### Work required
Select lines where the word "that" appears.

------------------------------

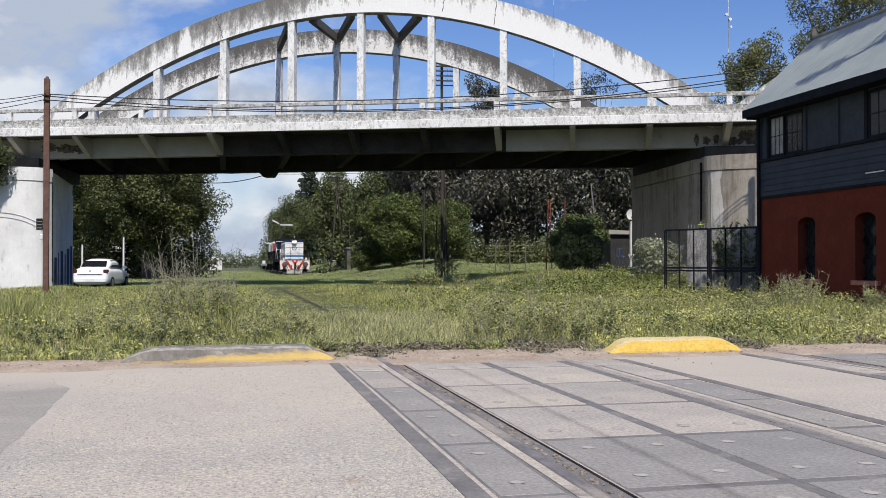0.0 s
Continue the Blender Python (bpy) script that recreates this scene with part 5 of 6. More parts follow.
def patch_noise(x, y, s, seed):
    rng = np.random.default_rng(seed)
    v = np.zeros_like(x)
    for k in range(5):
        a = rng.uniform(0, 2 * math.pi)
        f = s * (1.6 ** k)
        v += np.sin((x * math.cos(a) + y * math.sin(a)) * f + rng.uniform(0, 6.28)) / (1 + 0.5 * k)
    return v / 3.0


def grass_mesh(name, rng, x, y, hgt, width, material, lean=0.45, plain=False):
    """Bent blades, or plain pointed ones for short and far grass."""
    n = len(x)
    z = land(x, y) - 0.03
    a = rng.uniform(0, 2 * math.pi, n)
    dx, dy = np.cos(a), np.sin(a)
    b = rng.uniform(0, 2 * math.pi, n)
    bend = hgt * lean * rng.random(n)
    w = width * (0.6 + 0.8 * rng.random(n))
    p = np.stack([x, y, z], 1)
    side = np.stack([dx, dy, 0 * dx], 1) * w[:, None]
    mid = p + np.stack([np.cos(b) * bend * 0.35, np.sin(b) * bend * 0.35, hgt * 0.55], 1)
    tip = p + np.stack([np.cos(b) * bend, np.sin(b) * bend, hgt], 1)
    if plain:
        return quads_mesh(name, np.stack([p - side, p + side, tip], 1), 3, material)
    v = np.stack([p - side, p + side, mid + side * 0.75, tip, mid - side * 0.75], 1).astype(np.float32)
    me = bpy.data.meshes.new(name)
    me.vertices.add(n * 5)
    me.vertices.foreach_set("co", v.reshape(-1))
    me.loops.add(n * 7)
    me.loops.foreach_set("vertex_index", (np.arange(n)[:, None] * 5 + np.array([0, 1, 2, 4, 4, 2, 3])).astype(np.int32).reshape(-1))
    me.polygons.add(n * 2)
    me.polygons.foreach_set("loop_start", (np.arange(n)[:, None] * 7 + np.array([0, 4])).astype(np.int32).reshape(-1))
    me.polygons.foreach_set("loop_total", np.tile(np.array([4, 3], dtype=np.int32), n))
    me.materials.append(material)
    me.update(calc_edges=True)
    me.validate()
    return me


def groove(y):
    """A dark rut from the near rail's end to the middle of the near track."""
    return 1.46 + 0.79 * smooth(9.0, 18.5, y) + 0.012 * np.sin(0.8 * y)


def trodden(x, y):
    """Growth kept short along the near track."""
    return 0.34 + 0.66 * np.maximum(smooth(1.1, 1.9, np.abs(x - T1 - 0.1)), smooth(40, 60, y))


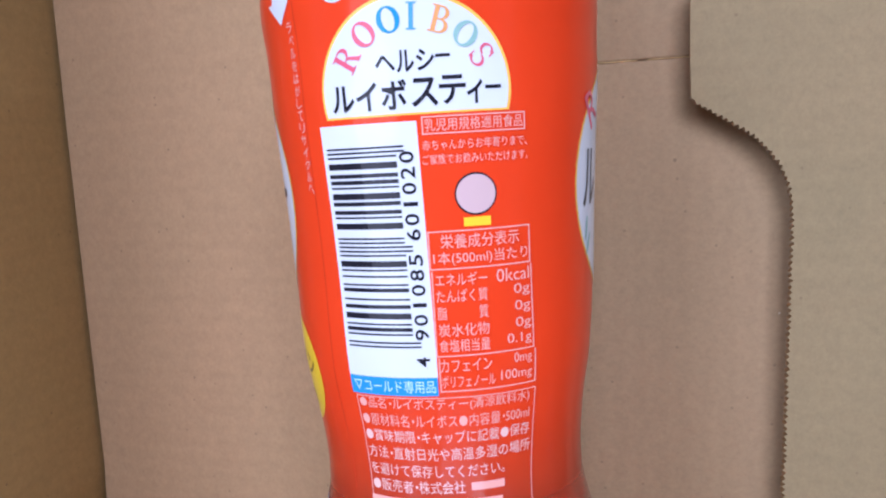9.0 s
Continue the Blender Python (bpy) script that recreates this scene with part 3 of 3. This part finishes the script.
def region(name, rows, mat, layer=1, cols=None, label=""):
    """A print area between left and right limits: rows of (z mm, th left, th right)."""
    bm = bmesh.new()
    grid = []
    width = max(b - a for _, a, b in rows)
    cols = cols or max(2, int(width / 2.5))
    for z, a, b in rows:
        grid.append([bm.verts.new(on_bottle(a + (b - a) * i / cols, z * 0.001, LAYER * layer)) for i in range(cols + 1)])
    for lo, hi in zip(grid, grid[1:]):
        for i in range(cols):
            bm.faces.new((lo[i], lo[i + 1], hi[i + 1], hi[i]))
    bmesh.ops.remove_doubles(bm, verts=bm.verts[:], dist=1e-7)
    return part(name, bm, mat, sleeve, label, smooth=60)


def panel(name, th0, th1, z0, z1, mat, layer=1, label=""):
    return region(name, [(z, th0, th1) for z in spread(z0, z1, 1.2)], mat, layer, label=label)


def oval(name, th, z, a, b, mat, layer=1, low=-1.0, turn=0.0, label="", steps=22):
    """An ellipse of half width a degrees and half height b mm, cut off below low * b."""
    rows = []
    k0 = math.asin(low)
    for i in range(steps + 1):
        k = k0 + (math.pi / 2 - k0) * i / steps
        rows.append((z + b * math.sin(k), th - a * math.cos(k), th + a * math.cos(k)))
    if not turn:
        return region(name, rows, mat, layer, label=label)
    bm = bmesh.new()
    per = math.pi * 30.5 / 180
    ring = []
    for i in range(24):
        k = 2 * math.pi * i / 24
        u, v = a * per * math.cos(k), b * math.sin(k)
        c, s = math.cos(radians(turn)), math.sin(radians(turn))
        ring.append(bm.verts.new(on_bottle(th + (u * c - v * s) / per, (z + u * s + v * c) * 0.001, LAYER * layer)))
    mid = bm.verts.new(on_bottle(th, z * 0.001, LAYER * layer))
    for i in range(24):
        bm.faces.new((mid, ring[i], ring[(i + 1) % 24]))
    return part(name, bm, mat, sleeve, label)


GLYPHS = {}


def glyphs(body, bold=0.0):
    """Flat outline mesh of a line of writing, scaled to a unit box."""
    if (body, bold) not in GLYPHS:
        cu = bpy.data.curves.new("writing", "FONT")
        cu.body, cu.resolution_u, cu.size, cu.offset = body, 3, 1.0, bold
        for i, ch in enumerate(body):
            # half-width middle dots
            if ch == "・" and len(body) > 1:
                cu.body_format[i].kerning = -14
                cu.body_format[i - 1].kerning = -9
        ob = new("writing", cu)
        me = bpy.data.meshes.new_from_object(ob.evaluated_get(bpy.context.evaluated_depsgraph_get()))
        bpy.data.objects.remove(ob)
        bpy.data.curves.remove(cu)
        xs = [v.co.x for v in me.vertices]
        ys = [v.co.y for v in me.vertices]
        x0, x1, y0, y1 = min(xs), max(xs), min(ys), max(ys)
        for v in me.vertices:
            v.co = ((v.co.x - x0) / (x1 - x0), (v.co.y - y0) / max(y1 - y0, 1e-6), 0)
        GLYPHS[(body, bold)] = me
    return GLYPHS[(body, bold)]


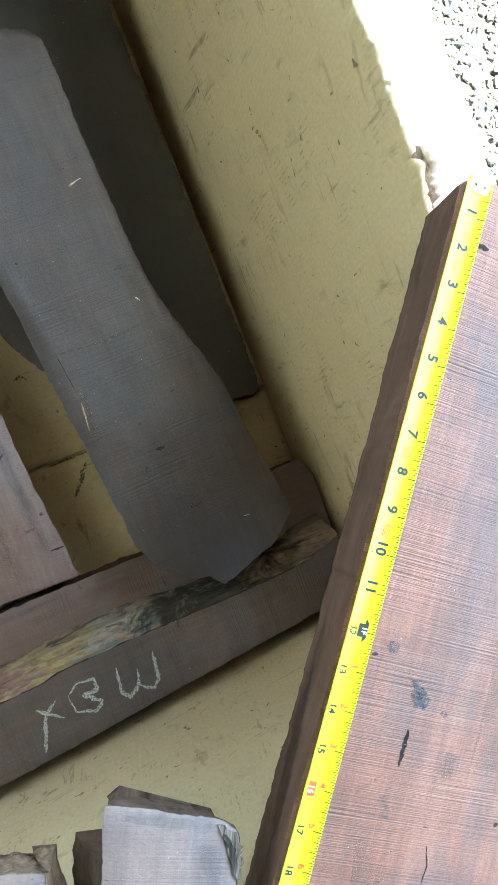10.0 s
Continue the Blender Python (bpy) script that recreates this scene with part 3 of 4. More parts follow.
grey_slab = slab("wood_plank", "grey-mauve sawn slab with one wavy edge, lying on others",
     [(0.100, 0.057), (0.096, 0.025), (0.086, -0.012), (0.082, -0.048), (0.081, -0.074), (0.076, -0.097), (0.075, -0.132), (0.078, -0.159), (0.086, -0.215), (0.090, -0.259), (0.095, -0.302), (0.103, -0.375), (0.111, -0.448), (0.122, -0.477), (0.140, -0.490), (0.151, -0.500), (0.166, -0.504), (0.177, -0.517), (0.207, -0.508), (0.242, -0.496), (0.264, -0.474), (0.260, -0.438), (0.250, -0.377), (0.245, -0.329), (0.233, -0.290), (0.221, -0.251), (0.211, -0.212), (0.205, -0.150), (0.201, -0.079), (0.199, 0.002), (0.196, 0.036), (0.185, 0.047), (0.167, 0.051)],
     D_TILT, 0.031, 3.0, GREY_WOOD, None, lambda x, y: -0.034 if x < 0.115 - 0.05 * y and y > -0.47 else -0.004, 0.0012, 0.008, 0.15, (), 0.0006, 4.0)
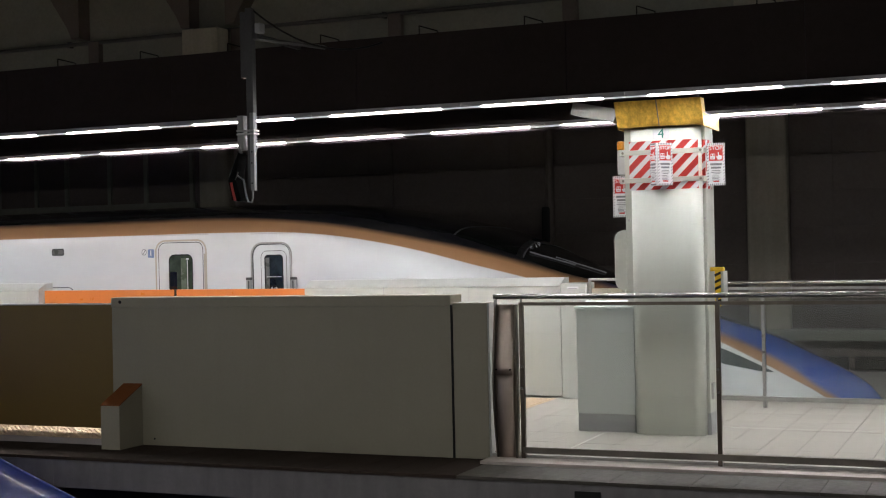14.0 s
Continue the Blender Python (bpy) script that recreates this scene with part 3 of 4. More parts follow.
def build_train():
    t = thing("train", "white high-speed train with copper shoulder and blue roof", "train", 0, TRACK_FAR, -RAIL)
    xs = [-24.0 + 2.0 * i for i in range(11)] + [-3.0 + 0.5 * i for i in range(8)] + [1.0 + 0.2 * i for i in range(38)] + [8.55, 8.7, 8.83, 8.95, 9.05, 9.13, 9.2, 9.26, 9.31, 9.35, 9.38, 9.41, 9.435, 9.45]
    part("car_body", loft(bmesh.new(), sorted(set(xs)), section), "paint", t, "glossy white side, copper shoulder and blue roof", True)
    part("bogie_skirt", boxed(-24, 7.6, -1.2, 1.2, 0.05, 0.36), "underframe", t)
    near = -1
    # saloon windows
    for k in range(14):
        x = -2.576 - 1.03 * k
        w = part("window", patch(round_rows(x, 1.045, 0.56, 0.43, 0.10, 12), 0.004), "saloon_glass", t, "dark saloon window")
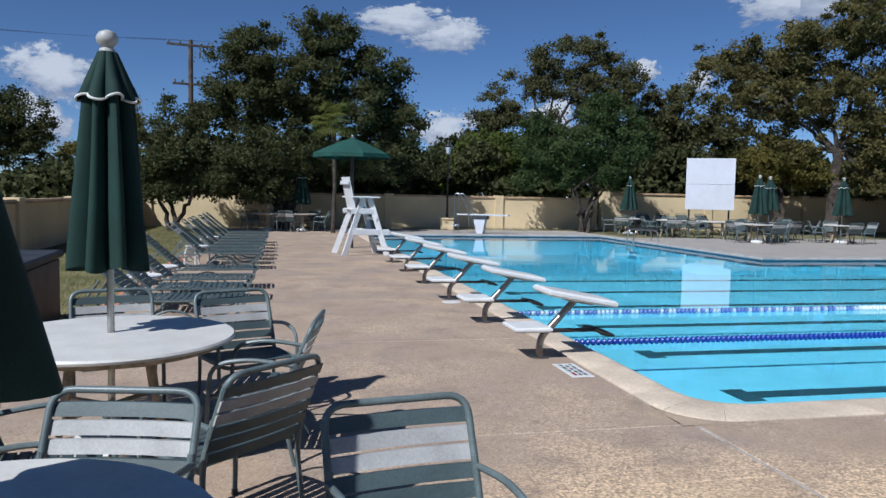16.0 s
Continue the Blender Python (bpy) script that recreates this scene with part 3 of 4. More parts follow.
# added filler: dark leaves stand for the deep shade behind the tables
tree("added dark shrubs filling the deep shade behind the tables", (26.0, -8.8), (26.0, -8.8, 0.5), [(24.7, -7.6, 1.5, 1.2, 0.9, 0.8), (21.6, -9.0, 1.5, 1.3, 0.9, 0.8), (29.7, -6.5, 1.8, 0.7, 0.6, 0.6), (32.7, -6.6, 2.3, 1.6, 1.2, 1.1), (34.6, -4.8, 1.8, 1.1, 0.9, 0.9)], 30000, 0.09, M_DKLEAF, 34, 0.08, 0.45, 0.6, 3, "shrub")
tree("dark hedge-like trees beyond the wall", (4, 33), (4, 33, 2.5), [(2.2, 33, 3.4, 3.0, 2, 2.0), (7.4, 33.4, 3.4, 2.6, 2, 1.8), (-1.4, 32, 3.0, 2.6, 1.8, 2.0)], 26000, 0.12, M_DKLEAF, 20, 0.25, 0.6, 0.5, 2)
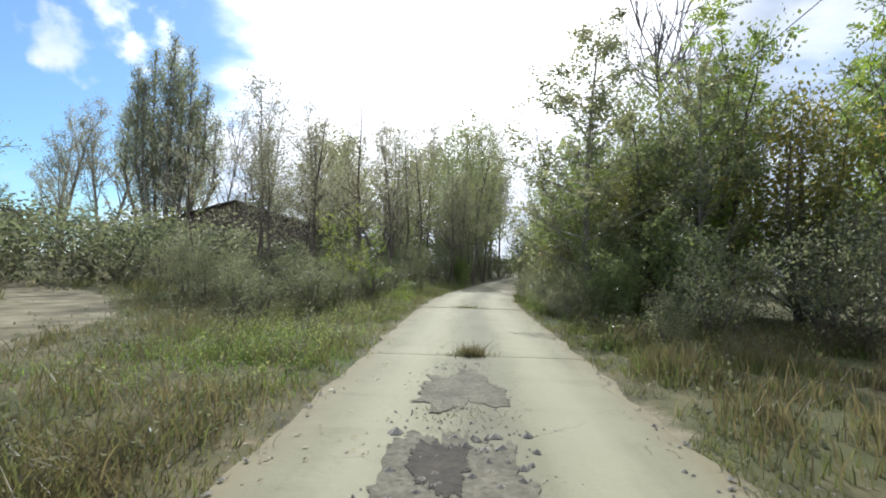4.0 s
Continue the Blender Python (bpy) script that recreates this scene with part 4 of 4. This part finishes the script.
def d_left(x, y):
    d = left_of_road(x, y)
    if d < 0.02 or bareness(x, y) > 0.85:
        return 0
    return (0.25 + 0.75 * clumps(x, y, 0.8, 1)) * soft(d, 0.0, 0.5) * (1 - 0.7 * soft(d, 5, 14)) * (1 - bareness(x, y))


def d_island(x, y):
    d = left_of_road(x, y)
    if d < 0.02 or line_distance(x, y, TRACK) < 1.9 or y < 4.2:
        return 0
    if y < 8.5 and not tip_span(y)[0] < x < tip_span(y)[1]:
        return 0
    return (0.3 + 0.7 * clumps(x, y, 1.1, 5)) * soft(d, -0.1, 0.8)


def d_right(x, y):
    d = right_of_road(x, y)
    if d < 0.05:
        return 0
    if y > 56.5 and x > 4.5:
        return 0.25 * clumps(x, y, 0.9, 9) * (1 - soft(bareness(x, y), 0.2, 0.7))
    return clumps(x, y, 0.9, 9) * (1 - soft(bareness(x, y), 0.2, 0.7)) * soft(d, 0.0, 0.5)


def d_strip(x, y):
    k = noise.noise(Vector((x * 0.5, y * 0.5, 8.0)))
    if right_of_road(x, y) < 0.6 + 0.5 * k or bareness(x, y) > 0.5:
        return 0
    mid = 13.9 + 0.1 * (x - 2) + 0.7 * k
    return (0.2 + 0.8 * clumps(x, y, 0.9, 4)) * (1 - soft(abs(y - mid), 0.8, 1.9 + 0.12 * x))


def d_yard(x, y):
    if right_of_road(x, y) < 0.1:
        return 0
    return 1.0 if noise.noise(Vector((x * 1.1, y * 1.1, 21.0))) > 0.42 else 0.0


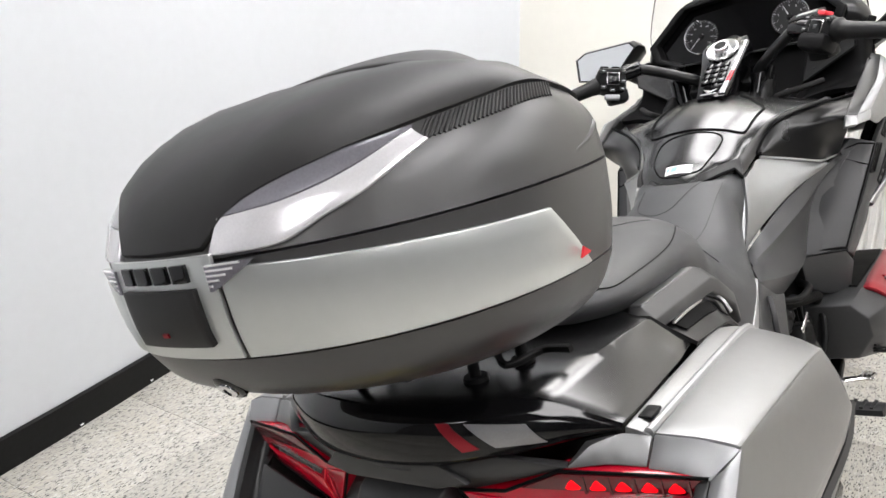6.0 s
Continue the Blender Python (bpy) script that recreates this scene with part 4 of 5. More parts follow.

------------------------------

### The reply
Continue the Blender Python (bpy) script that recreates this scene with part 5 of 6. More parts follow.
Continue the Blender Python (bpy) script that recreates this scene with part 3 of 3. This part finishes the script.
Continue the Blender Python (bpy) script that recreates this scene with part 3 of 4. More parts follow.
Continue the Blender Python (bpy) script that recreates this scene with part 3 of 4. More parts follow.
Continue the Blender Python (bpy) script that recreates this scene with part 3 of 4. More parts follow.
Continue the Blender Python (bpy) script that recreates this scene with part 4 of 4. This part finishes the script.
Continue the Blender Python (bpy) script that recreates this scene with part 4 of 5. More parts follow.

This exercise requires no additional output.